Collected data:
---

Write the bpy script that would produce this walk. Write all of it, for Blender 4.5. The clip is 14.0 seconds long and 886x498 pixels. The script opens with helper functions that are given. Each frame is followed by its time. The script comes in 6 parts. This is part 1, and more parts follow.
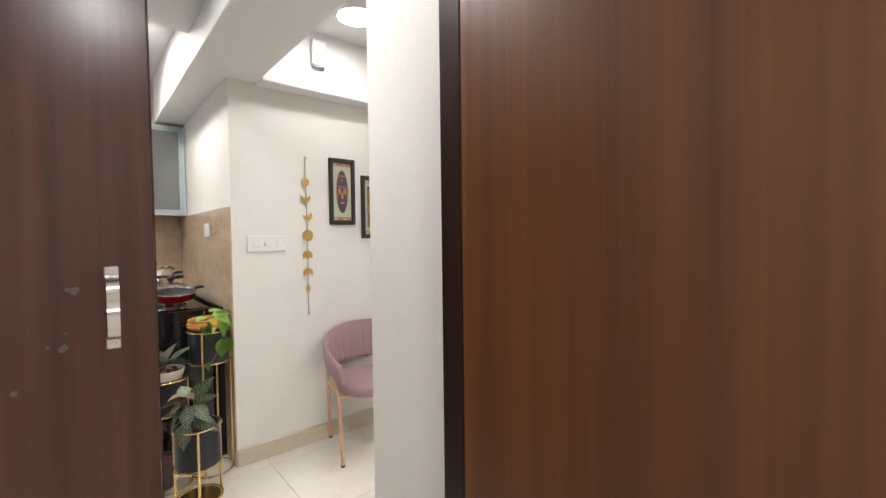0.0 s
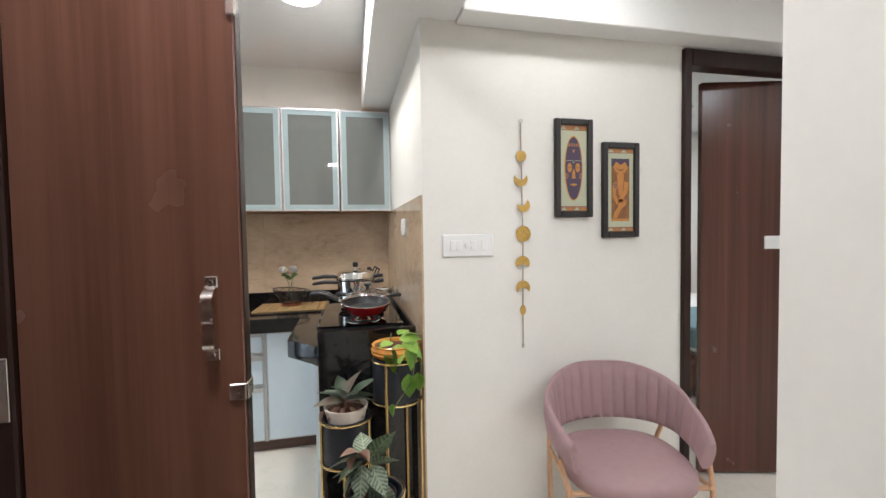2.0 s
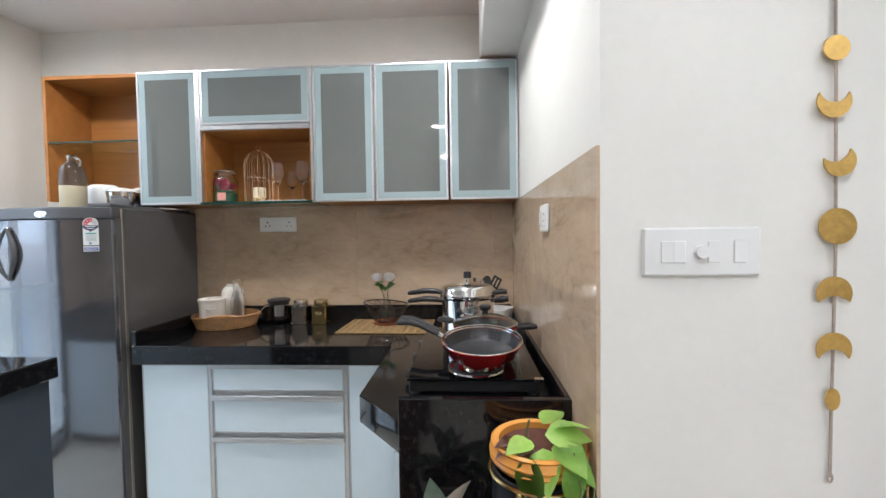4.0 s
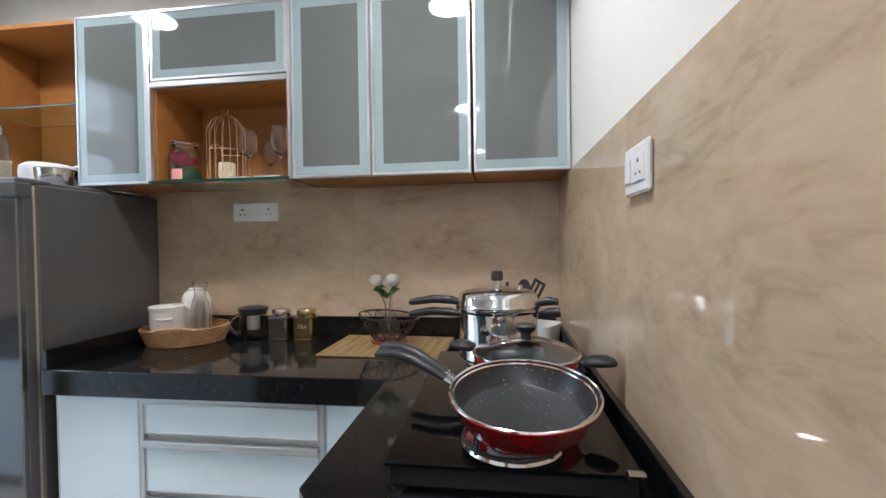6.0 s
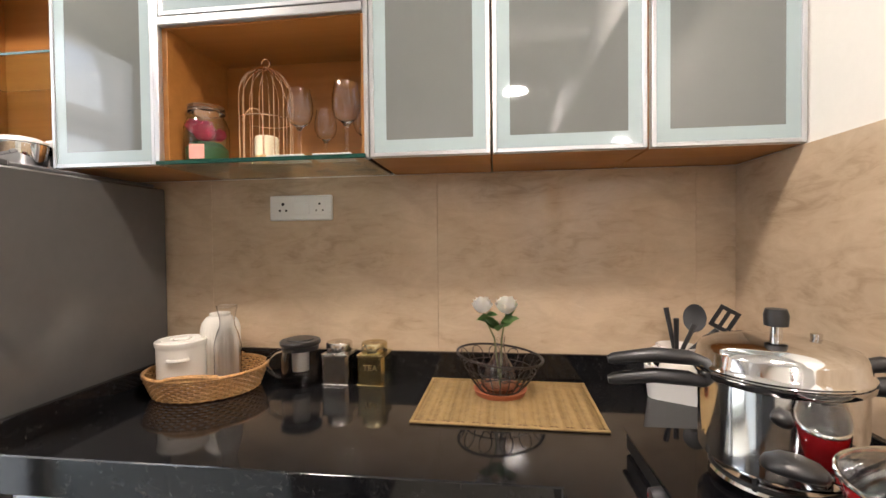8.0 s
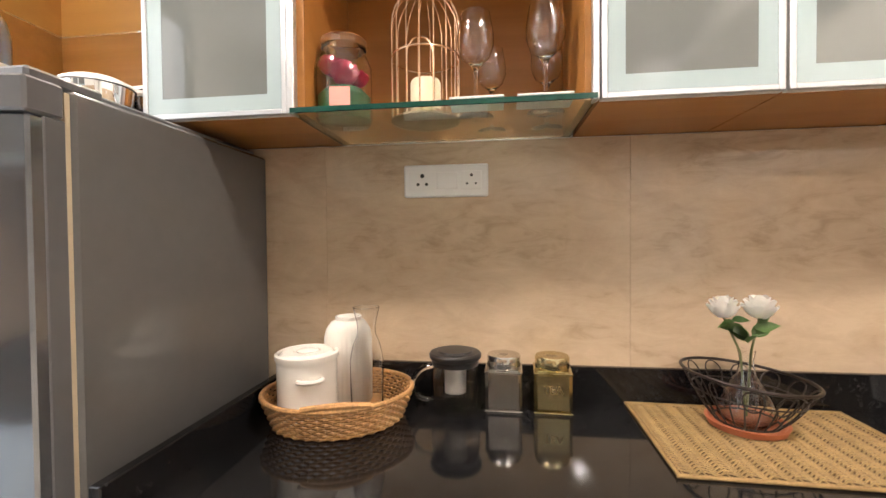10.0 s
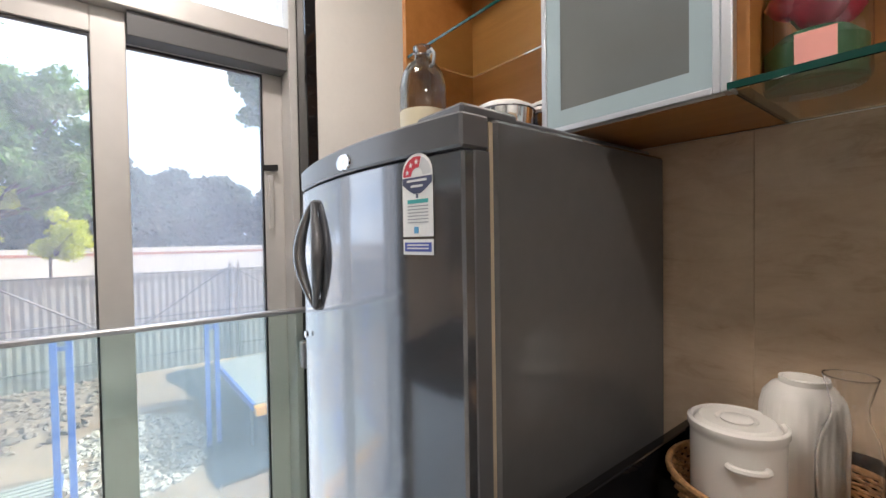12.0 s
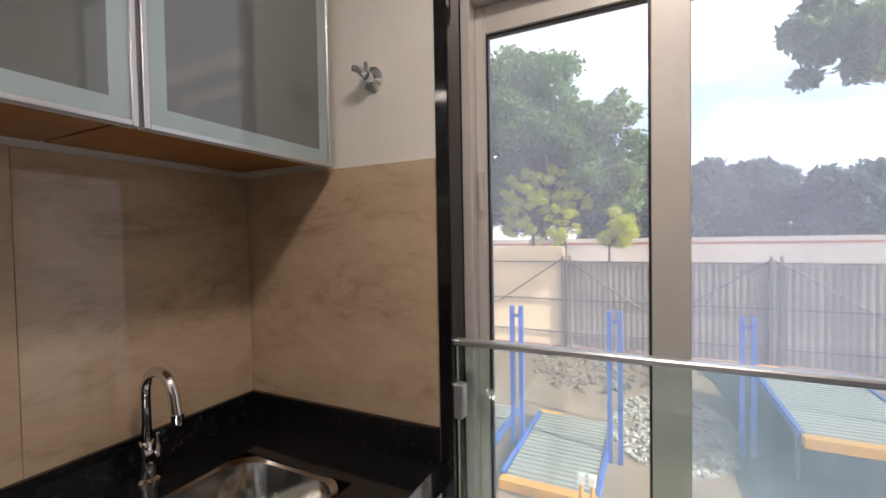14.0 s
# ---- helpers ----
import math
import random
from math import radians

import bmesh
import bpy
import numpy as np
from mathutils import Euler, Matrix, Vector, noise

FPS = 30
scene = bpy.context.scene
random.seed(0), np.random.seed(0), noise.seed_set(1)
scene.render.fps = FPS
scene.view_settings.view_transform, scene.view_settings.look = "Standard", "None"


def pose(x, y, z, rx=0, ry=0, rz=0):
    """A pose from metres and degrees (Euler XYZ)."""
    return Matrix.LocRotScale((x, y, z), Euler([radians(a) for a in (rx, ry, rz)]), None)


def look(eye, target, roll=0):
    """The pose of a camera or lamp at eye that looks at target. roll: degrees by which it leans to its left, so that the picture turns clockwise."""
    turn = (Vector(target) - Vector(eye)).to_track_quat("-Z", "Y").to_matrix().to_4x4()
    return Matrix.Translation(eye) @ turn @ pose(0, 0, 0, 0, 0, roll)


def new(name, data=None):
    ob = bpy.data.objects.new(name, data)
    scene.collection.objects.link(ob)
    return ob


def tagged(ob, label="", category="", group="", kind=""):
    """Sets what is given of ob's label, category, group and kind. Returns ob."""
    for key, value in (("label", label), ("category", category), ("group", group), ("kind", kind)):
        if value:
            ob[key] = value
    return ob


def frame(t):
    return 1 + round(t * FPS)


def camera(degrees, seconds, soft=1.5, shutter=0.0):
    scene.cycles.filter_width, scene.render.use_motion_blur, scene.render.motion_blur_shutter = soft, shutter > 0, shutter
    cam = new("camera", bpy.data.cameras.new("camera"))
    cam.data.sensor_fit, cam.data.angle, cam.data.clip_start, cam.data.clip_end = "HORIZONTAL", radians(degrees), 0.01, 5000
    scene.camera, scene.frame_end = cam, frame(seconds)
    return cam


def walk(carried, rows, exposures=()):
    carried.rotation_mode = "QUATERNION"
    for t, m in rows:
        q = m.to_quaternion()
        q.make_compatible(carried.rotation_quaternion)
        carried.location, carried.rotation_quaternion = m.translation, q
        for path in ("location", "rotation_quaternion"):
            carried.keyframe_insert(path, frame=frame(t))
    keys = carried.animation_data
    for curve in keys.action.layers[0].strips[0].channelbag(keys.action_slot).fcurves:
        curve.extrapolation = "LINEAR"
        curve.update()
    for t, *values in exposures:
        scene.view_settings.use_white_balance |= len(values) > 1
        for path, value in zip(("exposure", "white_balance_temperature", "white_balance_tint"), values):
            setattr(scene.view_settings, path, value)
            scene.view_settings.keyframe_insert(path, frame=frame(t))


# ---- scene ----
cam = camera(92.7, 14.0)
PATH = [
    (0, (0.209, -0.117, 1.341), (1.506, 1.404, 1.275), -0.7),
    (0.5, (0.3, 0.101, 1.363), (1.323, 1.818, 1.286), -0.9),
    (1, (0.391, 0.3, 1.354), (1.185, 2.134, 1.278), -0.9),
    (1.5, (0.495, 0.544, 1.359), (1.09, 2.452, 1.279), -0.8),
    (2, (0.552, 0.753, 1.359), (0.987, 2.703, 1.282), -0.9),
    (2.5, (0.553, 0.984, 1.372), (0.841, 2.962, 1.293), -0.9),
    (3, (0.564, 1.194, 1.353), (0.699, 3.188, 1.28), -0.8),
    (3.5, (0.587, 1.425, 1.353), (0.579, 3.424, 1.281), -0.8),
    (6, (0.594, 2.248, 1.266), (0.335, 4.231, 1.234), -0.8),
    (6.5, (0.506, 2.355, 1.28), (0.239, 4.337, 1.254), -0.7),
    (7, (0.377, 2.492, 1.309), (0.104, 4.473, 1.281), -0.6),
    (9.5, (-0.267, 2.935, 1.27), (-0.446, 4.926, 1.218), -0.6),
    (10, (-0.396, 2.984, 1.26), (-0.647, 4.968, 1.219), -0.5),
    (10.5, (-0.471, 3.028, 1.253), (-0.947, 4.969, 1.203), -0.5),
    (11, (-0.482, 3.088, 1.282), (-1.317, 4.905, 1.235), -0.6),
    (11.5, (-0.503, 3.109, 1.315), (-1.705, 4.707, 1.262), -0.9),
    (12, (-0.584, 3.099, 1.313), (-2.154, 4.336, 1.268), -0.9),
    (12.5, (-0.697, 3.097, 1.323), (-2.557, 3.832, 1.273), -0.8),
    (13, (-0.773, 3.067, 1.33), (-2.765, 3.231, 1.29), -0.9),
    (13.5, (-0.888, 3.06, 1.319), (-2.844, 2.645, 1.297), -0.9),
    (14, (-1.008, 3.068, 1.351), (-2.802, 2.186, 1.3), -1.0),
]
EXPOSURES = [(0.0, 1.42, 6200, 12), (3.0, 1.48, 5800, 10), (6.0, 1.42, 5600, 10), (7.2, 1.45, 6000, 14), (8.6, 2.28, 6900, 16), (9.8, 2.28, 6900, 16), (10.5, 2.28, 6300, 13), (11.3, 1.95, 6150, 13), (12.1, 1.15, 6250, 15), (14.0, 0.75, 6650, 19)]
walk(cam, [(t, look(eye, target, roll)) for t, eye, target, roll in PATH], EXPOSURES)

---

Problem: Omit the pictures, and quote the material above exactly as given.

Answer to this exercise:
Write the bpy script that would produce this walk. Write all of it, for Blender 4.5. The clip is 14.0 seconds long and 886x498 pixels. The script opens with helper functions that are given. Each frame is followed by its time. The script comes in 6 parts. This is part 1, and more parts follow.
0.0 s
2.0 s
4.0 s
6.0 s
8.0 s
10.0 s
12.0 s
14.0 s
# ---- helpers ----
import math
import random
from math import radians

import bmesh
import bpy
import numpy as np
from mathutils import Euler, Matrix, Vector, noise

FPS = 30
scene = bpy.context.scene
random.seed(0), np.random.seed(0), noise.seed_set(1)
scene.render.fps = FPS
scene.view_settings.view_transform, scene.view_settings.look = "Standard", "None"


def pose(x, y, z, rx=0, ry=0, rz=0):
    """A pose from metres and degrees (Euler XYZ)."""
    return Matrix.LocRotScale((x, y, z), Euler([radians(a) for a in (rx, ry, rz)]), None)


def look(eye, target, roll=0):
    """The pose of a camera or lamp at eye that looks at target. roll: degrees by which it leans to its left, so that the picture turns clockwise."""
    turn = (Vector(target) - Vector(eye)).to_track_quat("-Z", "Y").to_matrix().to_4x4()
    return Matrix.Translation(eye) @ turn @ pose(0, 0, 0, 0, 0, roll)


def new(name, data=None):
    ob = bpy.data.objects.new(name, data)
    scene.collection.objects.link(ob)
    return ob


def tagged(ob, label="", category="", group="", kind=""):
    """Sets what is given of ob's label, category, group and kind. Returns ob."""
    for key, value in (("label", label), ("category", category), ("group", group), ("kind", kind)):
        if value:
            ob[key] = value
    return ob


def frame(t):
    return 1 + round(t * FPS)


def camera(degrees, seconds, soft=1.5, shutter=0.0):
    scene.cycles.filter_width, scene.render.use_motion_blur, scene.render.motion_blur_shutter = soft, shutter > 0, shutter
    cam = new("camera", bpy.data.cameras.new("camera"))
    cam.data.sensor_fit, cam.data.angle, cam.data.clip_start, cam.data.clip_end = "HORIZONTAL", radians(degrees), 0.01, 5000
    scene.camera, scene.frame_end = cam, frame(seconds)
    return cam


def walk(carried, rows, exposures=()):
    carried.rotation_mode = "QUATERNION"
    for t, m in rows:
        q = m.to_quaternion()
        q.make_compatible(carried.rotation_quaternion)
        carried.location, carried.rotation_quaternion = m.translation, q
        for path in ("location", "rotation_quaternion"):
            carried.keyframe_insert(path, frame=frame(t))
    keys = carried.animation_data
    for curve in keys.action.layers[0].strips[0].channelbag(keys.action_slot).fcurves:
        curve.extrapolation = "LINEAR"
        curve.update()
    for t, *values in exposures:
        scene.view_settings.use_white_balance |= len(values) > 1
        for path, value in zip(("exposure", "white_balance_temperature", "white_balance_tint"), values):
            setattr(scene.view_settings, path, value)
            scene.view_settings.keyframe_insert(path, frame=frame(t))


# ---- scene ----
cam = camera(92.7, 14.0)
PATH = [
    (0, (0.209, -0.117, 1.341), (1.506, 1.404, 1.275), -0.7),
    (0.5, (0.3, 0.101, 1.363), (1.323, 1.818, 1.286), -0.9),
    (1, (0.391, 0.3, 1.354), (1.185, 2.134, 1.278), -0.9),
    (1.5, (0.495, 0.544, 1.359), (1.09, 2.452, 1.279), -0.8),
    (2, (0.552, 0.753, 1.359), (0.987, 2.703, 1.282), -0.9),
    (2.5, (0.553, 0.984, 1.372), (0.841, 2.962, 1.293), -0.9),
    (3, (0.564, 1.194, 1.353), (0.699, 3.188, 1.28), -0.8),
    (3.5, (0.587, 1.425, 1.353), (0.579, 3.424, 1.281), -0.8),
    (6, (0.594, 2.248, 1.266), (0.335, 4.231, 1.234), -0.8),
    (6.5, (0.506, 2.355, 1.28), (0.239, 4.337, 1.254), -0.7),
    (7, (0.377, 2.492, 1.309), (0.104, 4.473, 1.281), -0.6),
    (9.5, (-0.267, 2.935, 1.27), (-0.446, 4.926, 1.218), -0.6),
    (10, (-0.396, 2.984, 1.26), (-0.647, 4.968, 1.219), -0.5),
    (10.5, (-0.471, 3.028, 1.253), (-0.947, 4.969, 1.203), -0.5),
    (11, (-0.482, 3.088, 1.282), (-1.317, 4.905, 1.235), -0.6),
    (11.5, (-0.503, 3.109, 1.315), (-1.705, 4.707, 1.262), -0.9),
    (12, (-0.584, 3.099, 1.313), (-2.154, 4.336, 1.268), -0.9),
    (12.5, (-0.697, 3.097, 1.323), (-2.557, 3.832, 1.273), -0.8),
    (13, (-0.773, 3.067, 1.33), (-2.765, 3.231, 1.29), -0.9),
    (13.5, (-0.888, 3.06, 1.319), (-2.844, 2.645, 1.297), -0.9),
    (14, (-1.008, 3.068, 1.351), (-2.802, 2.186, 1.3), -1.0),
]
EXPOSURES = [(0.0, 1.42, 6200, 12), (3.0, 1.48, 5800, 10), (6.0, 1.42, 5600, 10), (7.2, 1.45, 6000, 14), (8.6, 2.28, 6900, 16), (9.8, 2.28, 6900, 16), (10.5, 2.28, 6300, 13), (11.3, 1.95, 6150, 13), (12.1, 1.15, 6250, 15), (14.0, 0.75, 6650, 19)]
walk(cam, [(t, look(eye, target, roll)) for t, eye, target, roll in PATH], EXPOSURES)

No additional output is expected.